- Exercise -
Quote every line as written. Omit pictures.

##### Supplied data #####

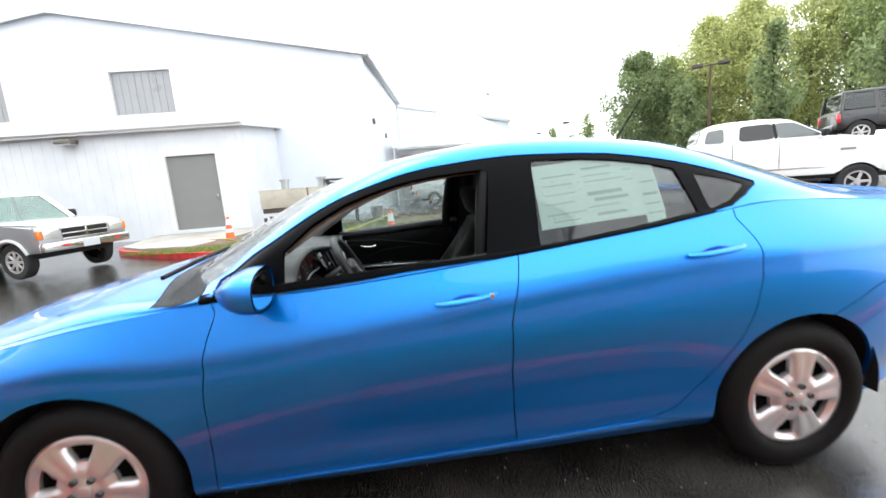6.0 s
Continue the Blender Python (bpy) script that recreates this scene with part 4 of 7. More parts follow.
box(bm, -1.80, 2.0, -0.52, 0.52, 0.21, 0.28)
box(bm, -0.95, 0.93, -0.74, 0.74, 0.225, 0.255)
part("underbody", bm, WELL, car)


# ---- outside fittings of the car ----
def on_side(x, z, c0=5.0, c1=11.5):
    c, v = side_sheet.find([(x, z)], [0, 2], c0, c1, 0, 7)[0]
    return Vector(side_sheet.at([c], [v])[0]), Vector(side_sheet.normal(np.array([c]), np.array([v]))[0])


def door_handle(x, z, s):
    p, n = on_side(x, z)
    root = new("door_handle")
    root.parent = car
    root.matrix_basis = Matrix.Translation((p.x, s * p.y, p.z)) @ pose(0, 0, 0, 0, 0, 0)
    L = 0.108
    bm = bmesh.new()
    pts, rad = [], []
    for k in range(15):
        t = -1 + 2 * k / 14
        pts.append((L * t, s * (0.030 * (1 - abs(t) ** 3.2) + 0.004), 0.010 * t * -1 + 0.012))
        rad.append(0.0165 * (1 - 0.45 * abs(t) ** 2.4))
    tube(bm, pts, rad, 10, flat=0.62)
    grip = part("grip", bm, BLUE, root)
    bm = bmesh.new()
    ring = []
    for k in range(20):
        a = 6.28319 * k / 20
        ring.append((0.066 * math.cos(a) - 0.01, 0.026 * math.sin(a)))
    plate(bm, ring, 0.004 * s, "y", -0.004 * s)
    # The hollow's shade is given by a darker blue than the body.
    part("cup", bm, mat("shaded_cup_blue", (0.006, 0.10, 0.42), 0.3, 0.3, coat=1.0) if "shaded_cup_blue" not in bpy.data.materials else bpy.data.materials["shaded_cup_blue"], root)
    return root, s


for s in (1, -1):
    h, _ = door_handle(-0.040, 0.860, s)
    if s == 1:
        bm = lathe(bmesh.new(), [(0.0105, 0.0), (0.0105, 0.006), (0.007, 0.008), (0.0, 0.007)], 16, pose(-0.088, 0.026, 0.020, -90))
        part("key_lock", bm, CHROME, h)
    door_handle(-0.985, 0.945, s)


def wing_mirror(s):
    root = new("wing_mirror")
    root.parent = car
    root.matrix_basis = pose(0.70, s * 0.79, 0.965)
    bm = bmesh.new()
    # shell: a rounded pod, open to the rear
    nu, nv = 22, 14
    rows = []
    for i in range(nv + 1):
        t = i / nv
        r = math.sin(min(1, t * 1.25) * math.pi / 2) ** 0.8
        x = 0.085 - 0.155 * t
        ring = []
        for k in range(nu):
            a = 6.28319 * k / nu
            ca, sa = math.cos(a), math.sin(a)
            e = 0.72
            y = 0.118 * r * math.copysign(abs(ca) ** e, ca) + 0.115
            z = 0.072 * r * math.copysign(abs(sa) ** e, sa) * (1.0 - 0.12 * ca) + 0.022
            ring.append(bm.verts.new((x, s * y, z)))
        rows.append(ring)
    for a, b in zip(rows, rows[1:]):
        for k in range(nu):
            bm.faces.new((a[k], a[(k + 1) % nu], b[(k + 1) % nu], b[k]))
    part("shell", bm, BLUE, root)
    bm = bmesh.new()
    ring = []
    for k in range(nu):
        a = 6.28319 * k / nu
        ca, sa = math.cos(a), math.sin(a)
        ring.append((s * (0.112 * math.copysign(abs(ca) ** 0.72, ca) + 0.115), 0.067 * math.copysign(abs(sa) ** 0.72, sa) * (1 - 0.12 * ca) + 0.022))
    plate(bm, ring, 0.012, "x", -0.064)
    part("mirror_bezel", bm, BLACK_TRIM, root)
    bm = bmesh.new()
    plate(bm, [((a - s * 0.115) * 0.88 + s * 0.115, (b - 0.022) * 0.86 + 0.022) for a, b in ring], 0.003, "x", -0.068)
    part("mirror_glass", bm, mat("mirror_silver", (0.8, 0.82, 0.83), 0.03, 1.0, vary=0.01, rvary=0.0) if "mirror_silver" not in bpy.data.materials else bpy.data.materials["mirror_silver"], root)
    bm = bmesh.new()
    tube(bm, [(0.0, s * -0.045, -0.028), (0.005, s * 0.0, -0.028), (0.005, s * 0.05, -0.015)], [0.030, 0.026, 0.024], 10, flat=0.7)
    part("mirror_arm", bm, BLACK_TRIM, root)
    return root


wing_mirror(1)
wing_mirror(-1)
# aerial on the roof's rear edge
bm = bmesh.new()
lathe(bm, [(0.022, -0.01), (0.020, 0.006), (0.010, 0.018), (0.007, 0.024)], 14, pose(-1.04, 0.0, 1.412))
part("aerial_base", bm, BLACK_TRIM, car)
bm = bmesh.new()
tube(bm, [(-1.04, 0, 1.425), (-1.12, 0, 1.54), (-1.19, 0, 1.635)], [0.0055, 0.0045, 0.0028], 6)
part("aerial_mast", bm, BLACK_TRIM, car)
# wipers
for y0, y1 in ((0.62, 0.05), (0.02, -0.50)):
    bm = bmesh.new()
    tube(bm, [(1.10, y0 * 0.98, 1.005), (1.085, (y0 + y1) / 2, 1.022), (1.06, y1, 1.035)], 0.009, 6)
    part("wiper", bm, BLACK_TRIM, car)
# price sheet inside the rear door glass
STICKER = mat("pale_green_paper", (0.70, 0.80, 0.75), 0.6, vary=0.04)
INK = mat("grey_print", (0.40, 0.50, 0.46), 0.7)


def on_top(x, z):
    c, v = top_sheet.find([(x, z)], [0, 2], 4.5, 17, 0, 1.25)[0]
    return Vector(top_sheet.at([c], [v])[0]), Vector(top_sheet.normal(np.array([c]), np.array([v]))[0])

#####

- Reply -
6.0 s
Continue the Blender Python (bpy) script that recreates this scene with part 4 of 7. More parts follow.
box(bm, -1.80, 2.0, -0.52, 0.52, 0.21, 0.28)
box(bm, -0.95, 0.93, -0.74, 0.74, 0.225, 0.255)
part("underbody", bm, WELL, car)


# ---- outside fittings of the car ----
def on_side(x, z, c0=5.0, c1=11.5):
    c, v = side_sheet.find([(x, z)], [0, 2], c0, c1, 0, 7)[0]
    return Vector(side_sheet.at([c], [v])[0]), Vector(side_sheet.normal(np.array([c]), np.array([v]))[0])


def door_handle(x, z, s):
    p, n = on_side(x, z)
    root = new("door_handle")
    root.parent = car
    root.matrix_basis = Matrix.Translation((p.x, s * p.y, p.z)) @ pose(0, 0, 0, 0, 0, 0)
    L = 0.108
    bm = bmesh.new()
    pts, rad = [], []
    for k in range(15):
        t = -1 + 2 * k / 14
        pts.append((L * t, s * (0.030 * (1 - abs(t) ** 3.2) + 0.004), 0.010 * t * -1 + 0.012))
        rad.append(0.0165 * (1 - 0.45 * abs(t) ** 2.4))
    tube(bm, pts, rad, 10, flat=0.62)
    grip = part("grip", bm, BLUE, root)
    bm = bmesh.new()
    ring = []
    for k in range(20):
        a = 6.28319 * k / 20
        ring.append((0.066 * math.cos(a) - 0.01, 0.026 * math.sin(a)))
    plate(bm, ring, 0.004 * s, "y", -0.004 * s)
    # The hollow's shade is given by a darker blue than the body.
    part("cup", bm, mat("shaded_cup_blue", (0.006, 0.10, 0.42), 0.3, 0.3, coat=1.0) if "shaded_cup_blue" not in bpy.data.materials else bpy.data.materials["shaded_cup_blue"], root)
    return root, s


for s in (1, -1):
    h, _ = door_handle(-0.040, 0.860, s)
    if s == 1:
        bm = lathe(bmesh.new(), [(0.0105, 0.0), (0.0105, 0.006), (0.007, 0.008), (0.0, 0.007)], 16, pose(-0.088, 0.026, 0.020, -90))
        part("key_lock", bm, CHROME, h)
    door_handle(-0.985, 0.945, s)


def wing_mirror(s):
    root = new("wing_mirror")
    root.parent = car
    root.matrix_basis = pose(0.70, s * 0.79, 0.965)
    bm = bmesh.new()
    # shell: a rounded pod, open to the rear
    nu, nv = 22, 14
    rows = []
    for i in range(nv + 1):
        t = i / nv
        r = math.sin(min(1, t * 1.25) * math.pi / 2) ** 0.8
        x = 0.085 - 0.155 * t
        ring = []
        for k in range(nu):
            a = 6.28319 * k / nu
            ca, sa = math.cos(a), math.sin(a)
            e = 0.72
            y = 0.118 * r * math.copysign(abs(ca) ** e, ca) + 0.115
            z = 0.072 * r * math.copysign(abs(sa) ** e, sa) * (1.0 - 0.12 * ca) + 0.022
            ring.append(bm.verts.new((x, s * y, z)))
        rows.append(ring)
    for a, b in zip(rows, rows[1:]):
        for k in range(nu):
            bm.faces.new((a[k], a[(k + 1) % nu], b[(k + 1) % nu], b[k]))
    part("shell", bm, BLUE, root)
    bm = bmesh.new()
    ring = []
    for k in range(nu):
        a = 6.28319 * k / nu
        ca, sa = math.cos(a), math.sin(a)
        ring.append((s * (0.112 * math.copysign(abs(ca) ** 0.72, ca) + 0.115), 0.067 * math.copysign(abs(sa) ** 0.72, sa) * (1 - 0.12 * ca) + 0.022))
    plate(bm, ring, 0.012, "x", -0.064)
    part("mirror_bezel", bm, BLACK_TRIM, root)
    bm = bmesh.new()
    plate(bm, [((a - s * 0.115) * 0.88 + s * 0.115, (b - 0.022) * 0.86 + 0.022) for a, b in ring], 0.003, "x", -0.068)
    part("mirror_glass", bm, mat("mirror_silver", (0.8, 0.82, 0.83), 0.03, 1.0, vary=0.01, rvary=0.0) if "mirror_silver" not in bpy.data.materials else bpy.data.materials["mirror_silver"], root)
    bm = bmesh.new()
    tube(bm, [(0.0, s * -0.045, -0.028), (0.005, s * 0.0, -0.028), (0.005, s * 0.05, -0.015)], [0.030, 0.026, 0.024], 10, flat=0.7)
    part("mirror_arm", bm, BLACK_TRIM, root)
    return root


wing_mirror(1)
wing_mirror(-1)
# aerial on the roof's rear edge
bm = bmesh.new()
lathe(bm, [(0.022, -0.01), (0.020, 0.006), (0.010, 0.018), (0.007, 0.024)], 14, pose(-1.04, 0.0, 1.412))
part("aerial_base", bm, BLACK_TRIM, car)
bm = bmesh.new()
tube(bm, [(-1.04, 0, 1.425), (-1.12, 0, 1.54), (-1.19, 0, 1.635)], [0.0055, 0.0045, 0.0028], 6)
part("aerial_mast", bm, BLACK_TRIM, car)
# wipers
for y0, y1 in ((0.62, 0.05), (0.02, -0.50)):
    bm = bmesh.new()
    tube(bm, [(1.10, y0 * 0.98, 1.005), (1.085, (y0 + y1) / 2, 1.022), (1.06, y1, 1.035)], 0.009, 6)
    part("wiper", bm, BLACK_TRIM, car)
# price sheet inside the rear door glass
STICKER = mat("pale_green_paper", (0.70, 0.80, 0.75), 0.6, vary=0.04)
INK = mat("grey_print", (0.40, 0.50, 0.46), 0.7)


def on_top(x, z):
    c, v = top_sheet.find([(x, z)], [0, 2], 4.5, 17, 0, 1.25)[0]
    return Vector(top_sheet.at([c], [v])[0]), Vector(top_sheet.normal(np.array([c]), np.array([v]))[0])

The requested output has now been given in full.